La questione delle tariffe: cosa cambierebbe se anche i taxi potessero applicare prezzi liberi?
Cambierebbe tutto. Se ci dessero la possibilità di lavorare a tariffa libera come fanno Uber e simili, allora sì che vedreste aumenti veri. Le corse più richieste, tipo aeroporto-centro, costerebbero anche il doppio. Ma è questo che vogliamo? Noi oggi garantiamo un prezzo trasparente, uguale per tutti, deciso con i Comuni. Se si liberalizzano le tariffe, la logica sarà solo una: massimizzare il guadagno. E i quartieri periferici o le corse brevi resteranno scoperti, perché non conviene farle.
Perché i tassisti si oppongono all’aumento delle licenze?
Perché è una scorciatoia che non risolve i problemi veri. Aumentare le licenze senza prima sistemare la gestione del servizio, senza controlli, senza un piano serio, significa solo aumentare la competizione tra noi. E non è una competizione sana, è al ribasso.
In più, c’è un valore economico legato alla licenza che molti di noi hanno comprato con anni di sacrifici o con un mutuo. Se il mercato viene saturato da nuove licenze senza criteri, quel valore crolla. È come se domani ti svalutassero casa da un giorno all’altro. Chi accetterebbe una cosa del genere?
L’abusivismo nel settore è ancora un problema concreto? Come si potrebbe contrastarlo?
Eccome se lo è. Basta stare qualche ora davanti a una stazione o ad un aeroporto per rendersene conto. Ci sono Ncc che fanno servizio come se fossero taxi, senza rispettare le regole, senza prenotazione, senza controlli. E poi ci sono veri e propri abusivi, gente che carica clienti senza alcuna autorizzazione.

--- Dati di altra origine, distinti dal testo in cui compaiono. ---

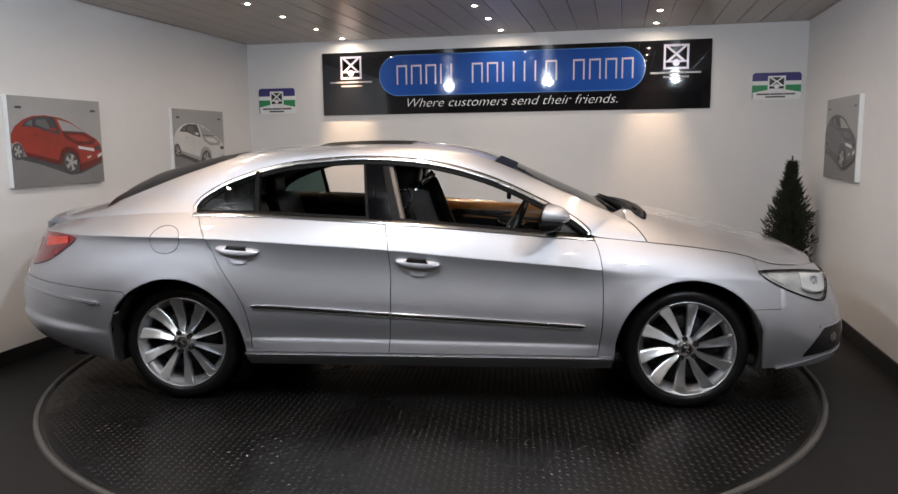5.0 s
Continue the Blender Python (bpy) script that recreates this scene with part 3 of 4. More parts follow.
for side in (-1, 1):
    # door pillars: gloss black cover, rubber channels and the beige lining
    part("pillar_cover", window_patch([(-0.3, 0.992), (-0.176, 0.985), (-0.258, 1.306), (-0.345, 1.309)], side, 0.004, 6, 0.02), M_BLACK, car, "gloss black pillar cover")
    part("window_channel", window_patch([(-0.175, 0.985), (-0.133, 0.985), (-0.226, 1.302), (-0.257, 1.304)], side, 0.0, 6, 0.05), M_RUBBER, car, "black rubber window channel")
    part("window_channel", window_patch([(-0.318, 0.995), (-0.301, 0.992), (-0.342, 1.309), (-0.358, 1.311)], side, 0.001, 6, 0.05), M_RUBBER, car, "black rubber window channel")
    part("pillar_lining", window_patch([(-0.132, 0.955), (-0.108, 0.955), (-0.203, 1.3), (-0.225, 1.302)], side, -0.014, 6, 0.06), M_BEIGE, car, "beige pillar lining")
    part("divider", window_patch([(-0.935, 1.03), (-0.91, 1.03), (-0.935, 1.252), (-0.955, 1.246)], side, 0.003, 6, 0.03), M_RUBBER, car, "black divider bar")
    # fixed rear quarter glass
    rows = []
    for i in range(13):
        x = -1.258 + i * 0.325 / 12
        top = np.interp(x, [-1.277, -1.26, -1.215, -1.136, -1.036, -0.936], [1.056, 1.086, 1.131, 1.182, 1.222, 1.254]) - 0.012
        rows.append([(x, side * (side_window_y(x, z) - 0.004), z) for z in steps(ZB(x), max(top, ZB(x) + 0.01), 6)])
    q = part("quarter_glass", face_out(bm_grid(rows), (0, side, 0.3)), M_PRIV, car, "dark green-tinted fixed quarter glass")
    q.visible_shadow = False
    # small black triangle ahead of the front window, carrying the mirror
    part("mirror_base", window_patch([(0.615, 0.928), (0.866, 0.908), (0.850, 0.938), (0.640, 1.066)], side, 0.0, 6, 0.03), M_PLASTIC, car, "black mirror triangle")

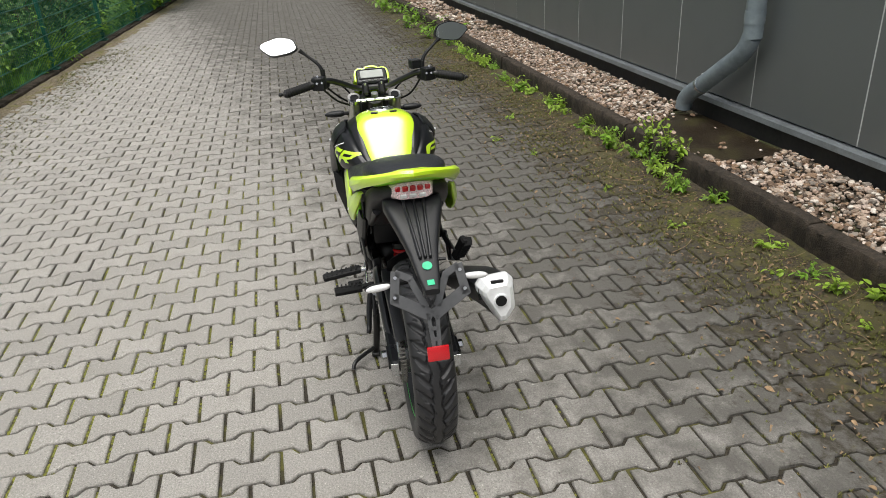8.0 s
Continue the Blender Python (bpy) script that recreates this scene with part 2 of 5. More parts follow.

Servirebbero controlli più seri e continui, ma soprattutto serve chiarezza normativa. Finché le leggi restano ambigue o vengono aggirate, è impossibile distinguere chi lavora correttamente da chi fa il furbo. E chi lavora nel rispetto delle regole, alla lunga, viene penalizzato.
Cosa teme di più se la liberalizzazione dovesse procedere?
Che il servizio diventi solo un affare per pochi e che a rimetterci siano i cittadini. Se salta il principio del servizio pubblico, resteranno solo le corse che convengono. E chi vive lontano dal centro, chi ha bisogno davvero, sarà lasciato indietro.